In order to begin to address this, we have to accept the fact that the United States has very cheap food.  We spend around 9% of our disposable income on food. This is down significantly from the 1960’s, when more than 17% was spent on food. However, part of the reason our food is so cheap is because it is made from unhealthy ingredients. According to a Harvard University Study, eating a healthy versus an unhealthy diet will cost a family of four an additional $2,172 per year. My unofficial opinion is that living in North Dakota with long winters and short growing seasons, that number is significantly higher for me.

Some will say that in order to address this issue, we need to make food more expensive. Some suggest taxing bad foods much like we do tobacco. I think that is a mistake. We do need to look at how we subsidize unhealthy foods at the expense of healthier, locally grown foods; however, the key of our efforts should be to make healthier foods cheaper and more accessible.

Here in my hometown of Minot, we have a farmers market during the summer months. The markets are open a few days a week, and often sell out a majority of their product very quickly. This tells you that there is a market for locally grown product, however, at this point; the supply of that product is very limited. More efforts to support local growers who grow alternative crops would help to meet this demand. Hopefully, with more local supplies, the costs of the products would also come down.

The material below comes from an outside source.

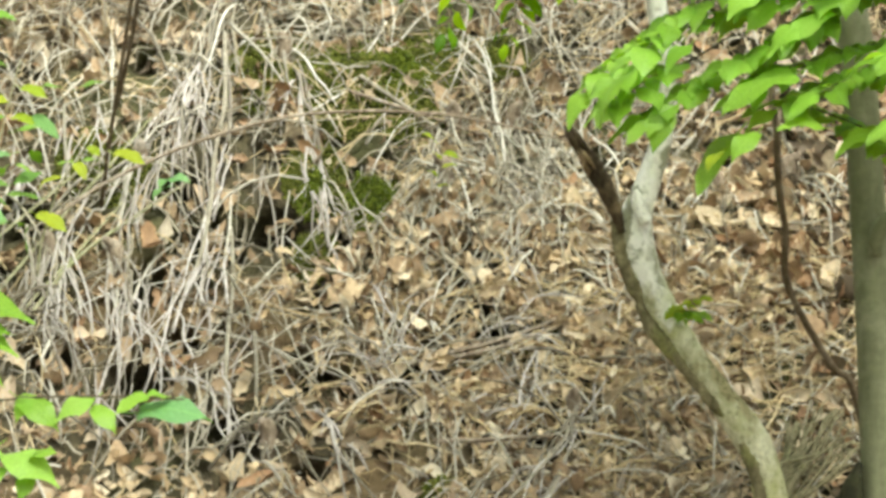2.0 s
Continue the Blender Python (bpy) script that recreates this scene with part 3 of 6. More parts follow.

Even if you are lucky enough not to be overweight or obese, this issue should matter to you because you are paying for it. I know many Republicans like to pretend that Healthcare is only expensive because of Obamacare, as our food has became cheaper and less healthy, our healthcare costs have skyrocketed. If we were able to curb adult obesity rates, like we have children’s obesity rates, our health care costs would drop significantly.